The Scottish cringe is alive and well when Brian Monteith (News, August 5) refers to the proposed BBC TV Scottish Six as “petty parochialism”.
Twenty years ago the idea had overwhelming support, but as revealed by former Labour spin doctor Lance Price, it was sabotaged in October 1998 by Tony Blair, in collusion with the BBC’s John Birt. Since then it has become a political football.
It is ironic that those against Scottish self-determination erroneously claim that we have one of the strongest parliaments in the world, yet oppose any serious outward-looking news coverage or political debate from Scotland at peak viewing times.
Brian Monteith’s comment that a Scottish Six could only be funded through huge cuts to BBC Scotland’s budget for drama, sports and entertainment is laughable as the latest BBC annual report shows that Wales gets around 95 per cent of its licence fee back and Northern Ireland gets around 72 per cent but Scotland gets a mere 55 per cent.
For example, last season BBC spent £1.2 million on Scottish league football coverage but over £66m on England’s Match of the Day.
The Tory UK government is seeking more influence over the proposed new BBC management structure while the head of BBC Scotland has been relegated to the third tier of management.
BBC Scotland ought to be a powerhouse of creativity and talent, reflecting the new vibrant politics and culture we have seen in this country.
However, it remains a poorly resourced branch office fit only for keeping the natives happy on a diet of court cases, car crashes and Old Firm football.
Fraser Grant, Warrender Park Road, Edinburgh
Spare us another £1.5m White Paper
It took about 18 months to produce, ran to 650 pages and cost almost £1.5 million of taxpayers’ money. Yet SNP MP Tommy Sheppard tells us that a new version of the White Paper is required.
This means that the ‘blueprint’ for independence would have struggled to have relevance beyond the projected ‘independence day’ in March this year. So much for the vision of the SNP.
I wonder if Mr Sheppard would like to tell us who would be liable to pay for the new version?
Given that one thing the SNP is very good at is amassing money for its own party, perhaps it wouldn’t be too much to ask that it pays for the pursuit of its obsession out of its own funds.
Indeed maybe it could make it a money-spinner by turning it into an annual.

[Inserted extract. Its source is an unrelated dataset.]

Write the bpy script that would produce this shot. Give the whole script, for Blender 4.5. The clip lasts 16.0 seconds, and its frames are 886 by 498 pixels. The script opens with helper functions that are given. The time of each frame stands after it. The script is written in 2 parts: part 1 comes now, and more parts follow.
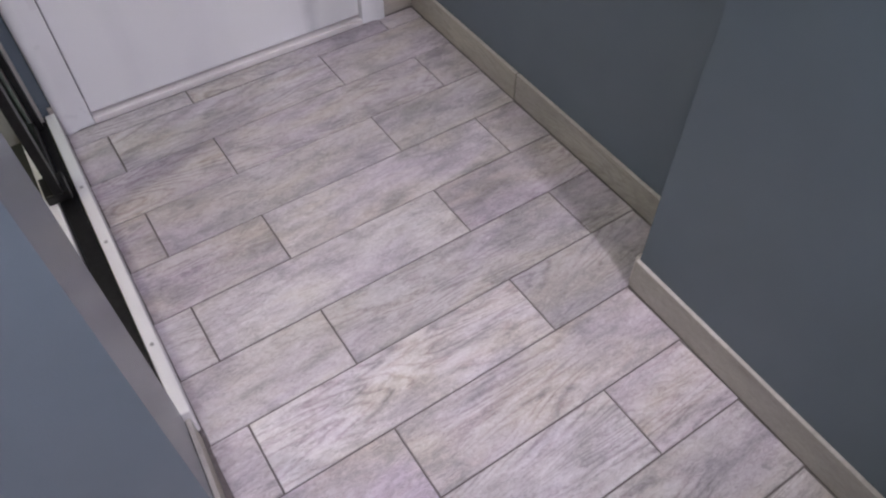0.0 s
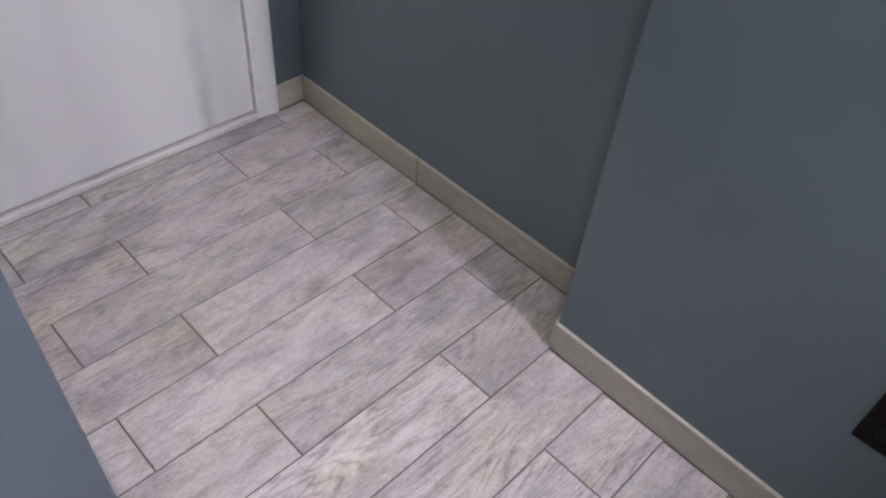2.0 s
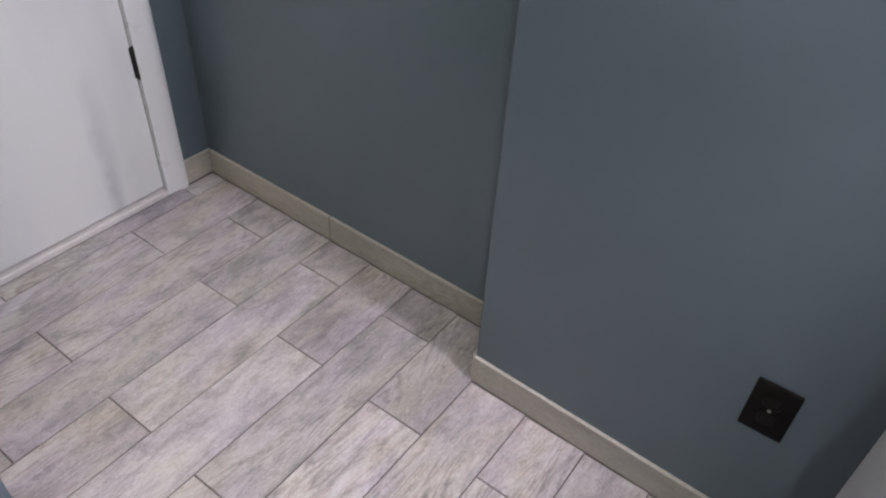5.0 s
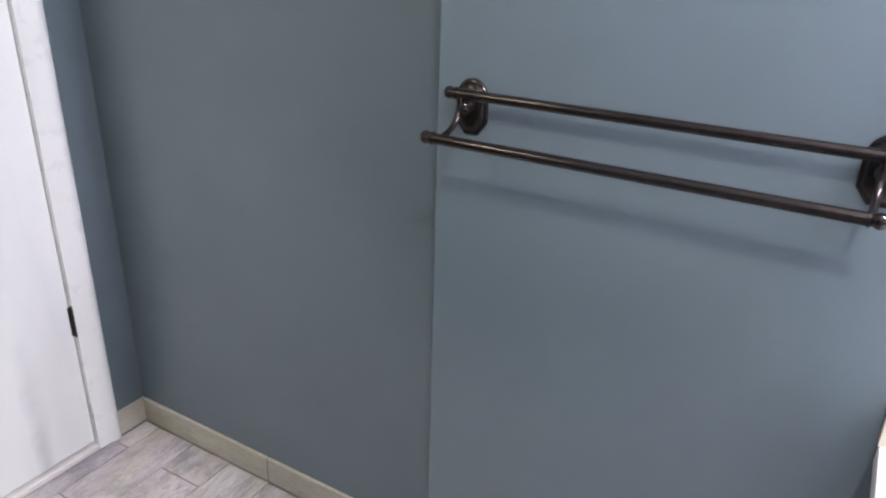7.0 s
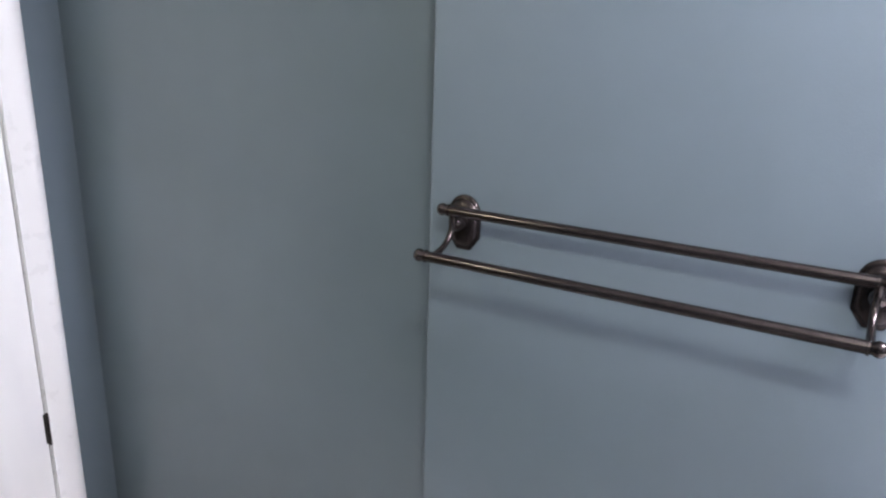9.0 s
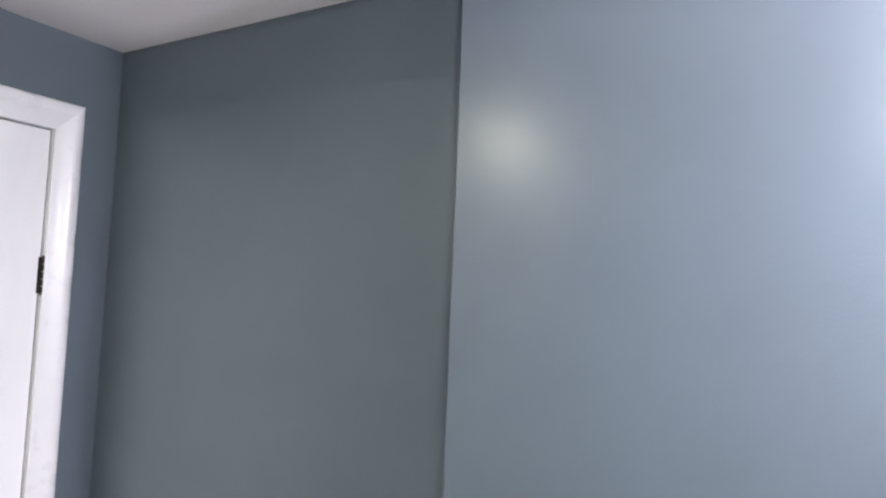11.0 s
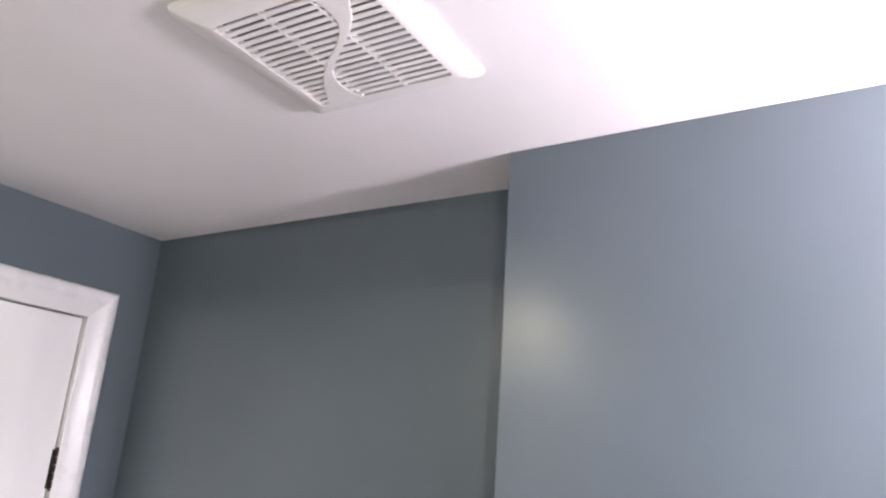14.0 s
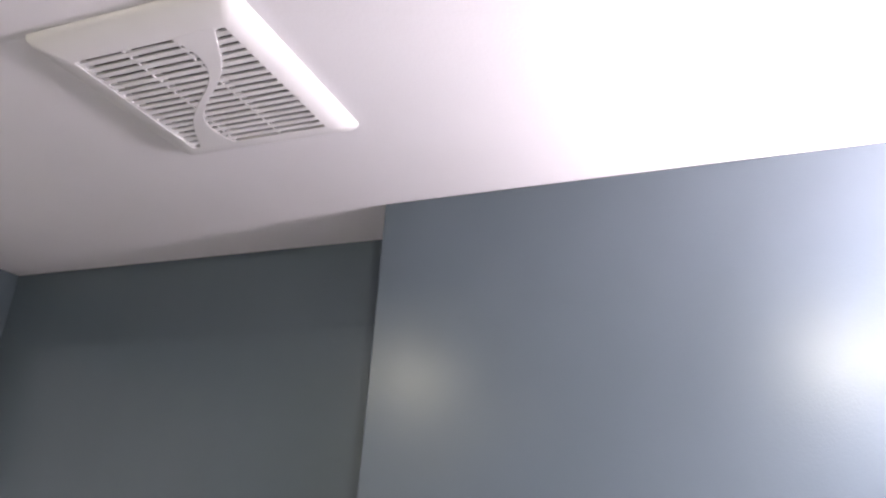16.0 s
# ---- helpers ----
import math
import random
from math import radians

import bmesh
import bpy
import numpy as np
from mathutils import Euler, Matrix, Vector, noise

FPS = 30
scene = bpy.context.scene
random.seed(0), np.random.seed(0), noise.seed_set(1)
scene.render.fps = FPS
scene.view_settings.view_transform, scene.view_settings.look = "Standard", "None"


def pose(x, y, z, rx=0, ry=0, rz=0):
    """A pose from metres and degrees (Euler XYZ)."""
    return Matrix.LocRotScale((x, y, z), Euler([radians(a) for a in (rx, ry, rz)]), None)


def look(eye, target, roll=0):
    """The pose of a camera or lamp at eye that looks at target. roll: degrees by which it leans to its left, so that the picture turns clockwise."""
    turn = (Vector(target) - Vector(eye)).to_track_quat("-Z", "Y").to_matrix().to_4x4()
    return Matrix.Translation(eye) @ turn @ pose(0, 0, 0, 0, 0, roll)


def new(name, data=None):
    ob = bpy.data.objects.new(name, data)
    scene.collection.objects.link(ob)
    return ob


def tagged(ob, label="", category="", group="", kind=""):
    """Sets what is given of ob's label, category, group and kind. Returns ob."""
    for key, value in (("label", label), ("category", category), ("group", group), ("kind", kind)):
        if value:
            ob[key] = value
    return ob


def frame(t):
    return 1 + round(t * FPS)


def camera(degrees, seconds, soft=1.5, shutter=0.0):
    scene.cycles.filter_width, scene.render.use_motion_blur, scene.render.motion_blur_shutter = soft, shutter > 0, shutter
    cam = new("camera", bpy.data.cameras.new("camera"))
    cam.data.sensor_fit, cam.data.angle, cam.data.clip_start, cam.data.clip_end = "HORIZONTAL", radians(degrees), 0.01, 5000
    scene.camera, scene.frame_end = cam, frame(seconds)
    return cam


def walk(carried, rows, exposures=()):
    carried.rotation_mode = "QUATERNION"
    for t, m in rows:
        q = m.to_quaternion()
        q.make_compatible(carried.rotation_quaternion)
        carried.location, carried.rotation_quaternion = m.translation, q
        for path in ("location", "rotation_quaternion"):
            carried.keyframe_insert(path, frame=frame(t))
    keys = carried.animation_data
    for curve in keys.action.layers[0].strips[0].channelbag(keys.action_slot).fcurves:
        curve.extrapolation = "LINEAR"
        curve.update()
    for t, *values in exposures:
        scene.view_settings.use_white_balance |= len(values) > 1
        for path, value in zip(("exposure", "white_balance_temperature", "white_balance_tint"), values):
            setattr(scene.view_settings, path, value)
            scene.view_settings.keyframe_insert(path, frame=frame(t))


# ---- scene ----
cam = camera(63.3, 16.0, soft=2.2)
PATH = [
    (0, (-1.008, -1.704, 1.241), (-0.315, -0.647, -0.309), -0.5),
    (0.5, (-1.053, -1.686, 1.251), (-0.255, -0.654, -0.265), 1.8),
    (1, (-1.098, -1.661, 1.266), (-0.179, -0.666, -0.206), 4.5),
    (1.5, (-1.122, -1.653, 1.276), (-0.11, -0.677, -0.146), 5.5),
    (2, (-1.139, -1.65, 1.284), (-0.057, -0.702, -0.105), 5.9),
    (2.5, (-1.151, -1.655, 1.28), (-0.026, -0.747, -0.102), 5.8),
    (3, (-1.158, -1.666, 1.28), (-0.017, -0.812, -0.123), 5.3),
    (3.2, (-1.156, -1.674, 1.284), (-0.017, -0.839, -0.132), 4.8),
    (5.3, (-1.165, -1.748, 1.382), (0.142, -0.853, 0.161), 2.9),
    (5.5, (-1.153, -1.767, 1.395), (0.187, -0.813, 0.257), 2.2),
    (6, (-1.163, -1.775, 1.417), (0.286, -0.761, 0.483), 1.4),
    (6.5, (-1.196, -1.765, 1.453), (0.348, -0.805, 0.62), 1.1),
    (7, (-1.205, -1.761, 1.462), (0.397, -0.862, 0.67), 1.8),
    (7.5, (-1.179, -1.752, 1.456), (0.459, -0.882, 0.708), 2.8),
    (8, (-1.177, -1.749, 1.466), (0.482, -0.887, 0.755), 2.7),
    (8.5, (-1.179, -1.738, 1.487), (0.49, -0.867, 0.811), 2.1),
    (9, (-1.189, -1.729, 1.516), (0.499, -0.833, 0.927), 1.8),
    (9.5, (-1.194, -1.736, 1.552), (0.512, -0.789, 1.114), 1.7),
    (10, (-1.231, -1.754, 1.605), (0.501, -0.781, 1.379), 1.6),
    (10.2, (-1.236, -1.763, 1.608), (0.499, -0.776, 1.482), 1.7),
    (12.3, (-1.196, -1.732, 1.723), (0.517, -0.759, 2.063), 3.9),
    (12.5, (-1.204, -1.739, 1.716), (0.506, -0.766, 2.079), 4.2),
    (13, (-1.255, -1.734, 1.706), (0.445, -0.766, 2.119), 4.5),
    (13.5, (-1.275, -1.723, 1.714), (0.389, -0.723, 2.197), 4.6),
    (14, (-1.259, -1.695, 1.748), (0.378, -0.702, 2.325), 4.1),
    (14.5, (-1.275, -1.704, 1.752), (0.343, -0.74, 2.426), 4.0),
    (15, (-1.293, -1.716, 1.742), (0.341, -0.803, 2.448), 4.1),
    (15.5, (-1.294, -1.734, 1.733), (0.386, -0.896, 2.423), 3.9),
    (16, (-1.251, -1.738, 1.76), (0.473, -1.013, 2.471), 3.7),
]
EXPOSURES = [(0, -0.22, 6300, 12), (3, -0.22, 6420, 8), (5.5, -0.03, 6480, 5), (6, 0.26, 6450, 4), (6.5, 0.44, 6400, 5), (8, 0.71, 6400, 6), (10, 0.68, 6400, 7),
             (12.5, 0.62, 6650, 11), (14, 0.56, 6850, 12), (15, 0.10, 6900, 12), (16, 0.08, 6800, 12)]
walk(cam, [(t, look(eye, target, roll)) for t, eye, target, roll in PATH], EXPOSURES)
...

Colin Hamilton, Braid Hills Avenue, Edinburgh
Small countries have beautiful economies
Based on data from the World Bank and IMF, analysis by Global Finance Magazine has established that smaller countries continue to dominate the list of the world’s richest countries, while the top three are unchanged from 2015.
Lessons to be learnt here for our own ‘small’ country of Scotland perhaps.
The magazine ranked the world’s countries according to their gross domestic product based on purchasing power parity (PPP) per capita.
The PPP takes into account the relative cost of living and the inflation rates of the countries to compare living standards among the different nations.
Twelve of the 25 richest countries are in Europe, while the US and Canada also made the cut. The UK did not make the top 25, ranking at no.27 with a GDP per capita of £27,241.
Topping the table is the Gulf State of Qatar, with a population of over two million (£101,406 per capita) and in second place is Luxembourg (£65,339 per capita), with a population on a par with that of Edinburgh. In third place is Singapore (£58,909 per capita), with a population on a par with Scotland. Norway, with a population less than Scotland lies in sixth place (£46,962 per capita) and Ireland, despite its previous economic troubles, lies in 14th place (£33,882 per capita).
Smaller countries have an agility that is lacking in their larger neighbours, developing a culture of entrepreneurship and playing to their natural advantages.
As we look towards our constitutional future it is smaller countries, many of whom possess considerably less resources and people than our own, who lead the way. This is where our future lies.
Alex Orr, Leamington Terrace, Edinburgh
Mason’s Barrhead boycott is worrying
SNP MSP John Mason makes things worse as he tries to justify his Barrhead Travel boycott remarks explaining that he believes businesses should not take sides over the independence referendum, saying they should “think twice because of what might happen”.
What does that mean? Is he really saying that businesses should not express concerns about what impact a given decision or policy might have on their business, because of fear of upsetting the SNP?